Although the EU’s E-SAF quota will have increased to five percent by 2035 there are currently no indications that the requisite production plants will be available on time. That’s particularly the case because experience has shown that in the scaling process of new technologies the production by the initial plants entails higher costs than that by subsequent projects, which can build on the experience and on the mistakes of the pioneers. Due to the resulting cost degression, the high investment in the initial plants doesn’t pay off. It’s necessary to counteract such a “first-mover disadvantage.” Quotas can generate demand but the market satisfies that demand as favorably priced as possible. A required price level cannot be hedged in that way. Consequently, a long-term purchasing agreement for the products that guarantees both the purchasing quantity and the price is normally a prerequisite for realizing such initial large-scale projects. In addition, it’s very important that policymakers don’t dictate any uses for green molecules but enable broad-based demand for renewable products to minimize investment risks.

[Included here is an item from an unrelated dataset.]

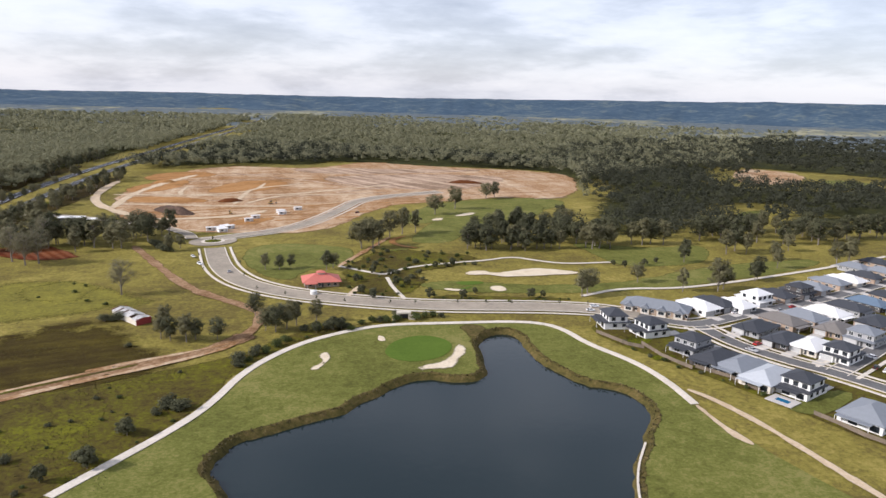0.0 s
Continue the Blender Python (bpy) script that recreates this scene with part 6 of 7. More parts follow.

Similar challenges arise regarding alternative fuel production. Here, a reliable and ambitious CO₂ pricing system would be particularly important to create incentives for investments in capacity expansion and strong demand for carbon-neutral energy sources and raw materials. For instance, energy taxation aligned with environmental impacts would be a particularly effective and comparatively reliable lever for ramping up renewable fuels because currently every liter of fuel, whether fossil or renewable, is subject to the same taxation. The difference between the tax rate for fossil and for renewable fuels could considerably contribute to reducing or even compensating for the difference in production costs and thus be a clear signal – and one of relevance in terms of magnitude – for investments in renewable molecules.
Policymakers, the business community, and society now want and need to engage in a constructive dialog about all this to achieve the climate goals while not only preserving Germany and Europe as a strong economic location but also providing new impetus for success in the global competition.